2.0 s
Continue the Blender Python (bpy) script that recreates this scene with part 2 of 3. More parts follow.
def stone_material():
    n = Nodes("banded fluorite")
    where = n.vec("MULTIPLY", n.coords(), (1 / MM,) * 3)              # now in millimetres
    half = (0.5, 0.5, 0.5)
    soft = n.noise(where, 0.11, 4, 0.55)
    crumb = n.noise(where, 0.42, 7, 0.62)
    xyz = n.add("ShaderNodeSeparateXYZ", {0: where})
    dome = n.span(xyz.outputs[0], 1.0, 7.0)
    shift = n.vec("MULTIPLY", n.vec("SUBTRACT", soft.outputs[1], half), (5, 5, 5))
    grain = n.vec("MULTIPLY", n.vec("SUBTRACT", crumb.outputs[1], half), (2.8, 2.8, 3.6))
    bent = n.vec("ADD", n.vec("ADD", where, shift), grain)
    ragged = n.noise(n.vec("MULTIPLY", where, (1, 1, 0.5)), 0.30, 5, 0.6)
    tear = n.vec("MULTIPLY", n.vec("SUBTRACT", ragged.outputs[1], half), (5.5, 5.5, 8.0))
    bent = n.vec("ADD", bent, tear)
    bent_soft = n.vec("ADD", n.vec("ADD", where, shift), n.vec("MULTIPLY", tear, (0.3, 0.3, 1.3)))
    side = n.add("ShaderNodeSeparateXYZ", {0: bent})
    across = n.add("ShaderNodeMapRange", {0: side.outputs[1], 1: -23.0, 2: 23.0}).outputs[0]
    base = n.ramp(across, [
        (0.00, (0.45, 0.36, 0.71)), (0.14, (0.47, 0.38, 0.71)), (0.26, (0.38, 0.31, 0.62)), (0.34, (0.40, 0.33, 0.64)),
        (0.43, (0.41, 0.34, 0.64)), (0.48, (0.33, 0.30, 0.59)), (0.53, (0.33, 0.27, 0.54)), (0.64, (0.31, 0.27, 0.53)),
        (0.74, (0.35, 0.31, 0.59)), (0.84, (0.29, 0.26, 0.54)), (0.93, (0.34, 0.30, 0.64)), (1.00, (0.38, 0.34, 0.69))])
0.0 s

———

SET PROBLEM
Exactly as shown, repeat every record.

RESPONSE FOR THIS EXERCISE
2.0 s
Continue the Blender Python (bpy) script that recreates this scene with part 2 of 3. More parts follow.
def stone_material():
    n = Nodes("banded fluorite")
    where = n.vec("MULTIPLY", n.coords(), (1 / MM,) * 3)              # now in millimetres
    half = (0.5, 0.5, 0.5)
    soft = n.noise(where, 0.11, 4, 0.55)
    crumb = n.noise(where, 0.42, 7, 0.62)
    xyz = n.add("ShaderNodeSeparateXYZ", {0: where})
    dome = n.span(xyz.outputs[0], 1.0, 7.0)
    shift = n.vec("MULTIPLY", n.vec("SUBTRACT", soft.outputs[1], half), (5, 5, 5))
    grain = n.vec("MULTIPLY", n.vec("SUBTRACT", crumb.outputs[1], half), (2.8, 2.8, 3.6))
    bent = n.vec("ADD", n.vec("ADD", where, shift), grain)
    ragged = n.noise(n.vec("MULTIPLY", where, (1, 1, 0.5)), 0.30, 5, 0.6)
    tear = n.vec("MULTIPLY", n.vec("SUBTRACT", ragged.outputs[1], half), (5.5, 5.5, 8.0))
    bent = n.vec("ADD", bent, tear)
    bent_soft = n.vec("ADD", n.vec("ADD", where, shift), n.vec("MULTIPLY", tear, (0.3, 0.3, 1.3)))
    side = n.add("ShaderNodeSeparateXYZ", {0: bent})
    across = n.add("ShaderNodeMapRange", {0: side.outputs[1], 1: -23.0, 2: 23.0}).outputs[0]
    base = n.ramp(across, [
        (0.00, (0.45, 0.36, 0.71)), (0.14, (0.47, 0.38, 0.71)), (0.26, (0.38, 0.31, 0.62)), (0.34, (0.40, 0.33, 0.64)),
        (0.43, (0.41, 0.34, 0.64)), (0.48, (0.33, 0.30, 0.59)), (0.53, (0.33, 0.27, 0.54)), (0.64, (0.31, 0.27, 0.53)),
        (0.74, (0.35, 0.31, 0.59)), (0.84, (0.29, 0.26, 0.54)), (0.93, (0.34, 0.30, 0.64)), (1.00, (0.38, 0.34, 0.69))])
0.0 s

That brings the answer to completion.